JOB. Would you copy the records below, exactly and only from their first line through the line containing "EGG_C, EGG_R, EGG_UP, EGG_DN", without any pictures?

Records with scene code

──────────────────────────────

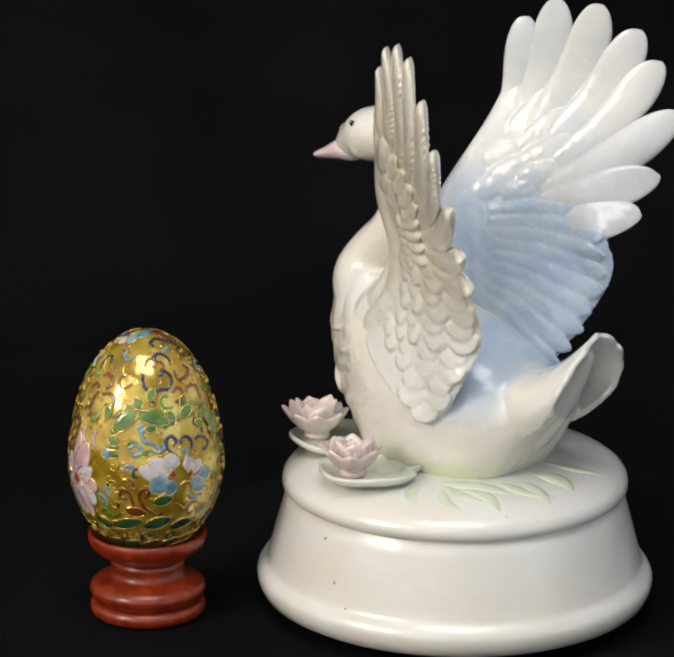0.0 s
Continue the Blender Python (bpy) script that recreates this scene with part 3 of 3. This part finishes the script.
# ---- the egg on its stand ----
STAND = Vector((-0.0932, -0.0024, DISC_Z))
stand = new("egg_stand")
stand.location = STAND
tagged(stand, "turned red varnished wooden egg cup stand", "egg stand")
part("foot_ring", lathe([(0.0005, 0.0002), (0.0152, 0.0002), (0.0164, 0.0010), (0.0168, 0.0024), (0.0164, 0.0040), (0.0153, 0.0047), (0.0005, 0.0047)], 72), M_WOOD, stand)
part("stem", lathe([(0.0005, 0.0046), (0.0150, 0.0047), (0.0152, 0.0053), (0.0161, 0.0061), (0.0168, 0.0077), (0.0165, 0.0092), (0.0150, 0.0105), (0.0125, 0.0115),
                    (0.0110, 0.0122), (0.0106, 0.0133), (0.0105, 0.0152), (0.0108, 0.0168), (0.0005, 0.0170)], 72), M_WOOD, stand)
part("cup", lathe([(0.0005, 0.0168), (0.0106, 0.0169), (0.0124, 0.0182), (0.0148, 0.0195), (0.0163, 0.0208), (0.0170, 0.0226), (0.0172, 0.0246), (0.0167, 0.0252), (0.0158, 0.0249),
                   (0.0120, 0.0222), (0.0060, 0.0206), (0.0005, 0.0204)], 72), M_WOOD, stand)

EGG_C, EGG_R, EGG_UP, EGG_DN = STAND + Vector((-0.0001, 0, 0.0470)), 0.0222, 0.0378, 0.0275


def egg_point(az, h, off=0.0):
    """A point of the egg: az in degrees round it (0 to the front, positive to the right as seen from the front), h from -1 (foot) to 1 (top)."""
    a = radians(az - 90)
    t = math.asin(max(-1, min(1, h)))
    r = EGG_R * math.cos(t) * (1 - 0.05 * max(0, h) * (1 - h))
    z = (EGG_UP if h > 0 else EGG_DN) * h
    n = Vector((math.cos(t) * math.cos(a), math.cos(t) * math.sin(a), math.sin(t) * 0.7)).normalized()
    return Vector((r * math.cos(a), r * math.sin(a), z)) + n * off


egg = new("cloisonne_egg")
egg.location = EGG_C
tagged(egg, "gold cloisonne enamel egg with flowers and scrolls on wooden stand", "egg")
bm = bmesh.new()
rings_mesh(bm, [[egg_point(360 * i / 72, math.sin(-1.5607 + 3.1215 * k / 47)) for i in range(72)] for k in range(48)])
part("shell", bm, M_GOLD, egg, "gilded yellow enamel shell")


def scroll(colour, pts, w=0.56):
    """A raised enamel scroll on the shell; wire scrolls are bare gold."""
    line = spline(pts, 6 * len(pts))
    if colour == "wire":
        w = 0.28
    ps = [egg_point(q[0], q[1], 0.0001) for q in line]
    rad = [0.001 * w * (0.75 + 0.25 * math.sin(math.pi * k / (len(ps) - 1))) for k in range(len(ps))]
    rad[0] *= 1.25
    bm = bmesh.new()
    rings = []
    for i, p in enumerate(ps):
        d = (ps[min(i + 1, len(ps) - 1)] - ps[max(i - 1, 0)]).normalized()
        n = Vector((p.x, p.y, p.z * 0.5)).normalized()
        s = d.cross(n).normalized()
        rings.append([p + rad[i] * (math.cos(a) * s + 0.36 * math.sin(a) * n) for a in [math.pi * k / 4 for k in range(8)]])
    rings_mesh(bm, rings)
    part("scroll", bm, M_WIRE if colour == "wire" else ENAMEL[colour], egg, "gold wire scroll" if colour == "wire" else colour.replace("_", " ") + " enamel scroll")


LAYER = iter(range(1000))


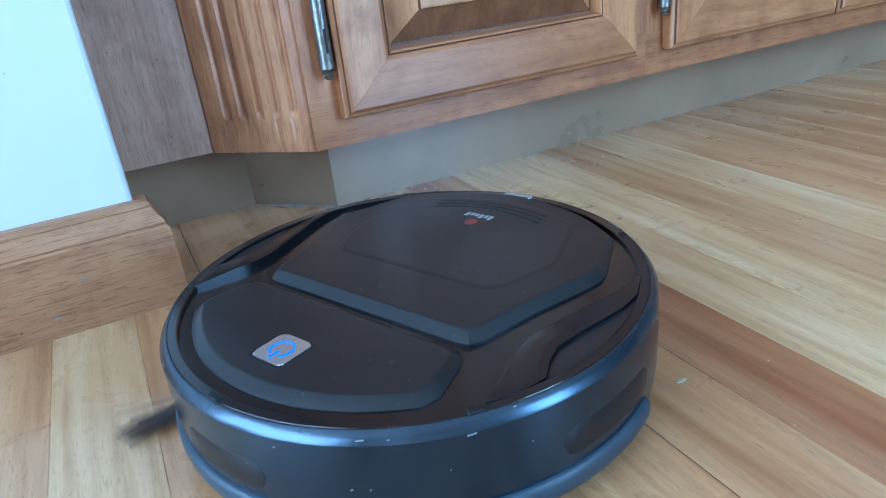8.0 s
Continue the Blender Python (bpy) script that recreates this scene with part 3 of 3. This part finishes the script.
def build_robot():
    bot = thing("robot_vacuum", "round dark graphite robot vacuum with grey bumper strip on the floor", "robot vacuum")
    # forward is +y; angles are measured from +x
    part("chassis", lathe([(0.0, 0.0125), (0.05, 0.0122), (0.118, 0.0125), (0.128, 0.0132), (0.132, 0.0145), (0.132, 0.03), (0.0, 0.03)]), BLACK, bot, "black underside", None, 40)
    wall = [(0.1330, 0.0128), (0.1372, 0.0138), (0.1394, 0.0162), (0.1400, 0.0230), (0.1403, 0.045), (0.1402, 0.0640), (0.126, 0.0640), (0.126, 0.0128)]
    rim = [(0.1402, 0.06405), (0.1398, 0.0652), (0.1371, 0.0689), (0.1362, 0.0694), (0.1354, 0.0694), (0.1354, 0.06405)]
    ring = [(0.13535, 0.0690), (0.1350, 0.0695), (0.1306, 0.0697), (0.1298, 0.0692), (0.1296, 0.0640), (0.13535, 0.0640)]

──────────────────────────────

RESULT OF THIS TASK.
0.0 s
Continue the Blender Python (bpy) script that recreates this scene with part 3 of 3. This part finishes the script.
# ---- the egg on its stand ----
STAND = Vector((-0.0932, -0.0024, DISC_Z))
stand = new("egg_stand")
stand.location = STAND
tagged(stand, "turned red varnished wooden egg cup stand", "egg stand")
part("foot_ring", lathe([(0.0005, 0.0002), (0.0152, 0.0002), (0.0164, 0.0010), (0.0168, 0.0024), (0.0164, 0.0040), (0.0153, 0.0047), (0.0005, 0.0047)], 72), M_WOOD, stand)
part("stem", lathe([(0.0005, 0.0046), (0.0150, 0.0047), (0.0152, 0.0053), (0.0161, 0.0061), (0.0168, 0.0077), (0.0165, 0.0092), (0.0150, 0.0105), (0.0125, 0.0115),
                    (0.0110, 0.0122), (0.0106, 0.0133), (0.0105, 0.0152), (0.0108, 0.0168), (0.0005, 0.0170)], 72), M_WOOD, stand)
part("cup", lathe([(0.0005, 0.0168), (0.0106, 0.0169), (0.0124, 0.0182), (0.0148, 0.0195), (0.0163, 0.0208), (0.0170, 0.0226), (0.0172, 0.0246), (0.0167, 0.0252), (0.0158, 0.0249),
                   (0.0120, 0.0222), (0.0060, 0.0206), (0.0005, 0.0204)], 72), M_WOOD, stand)

EGG_C, EGG_R, EGG_UP, EGG_DN = STAND + Vector((-0.0001, 0, 0.0470)), 0.0222, 0.0378, 0.0275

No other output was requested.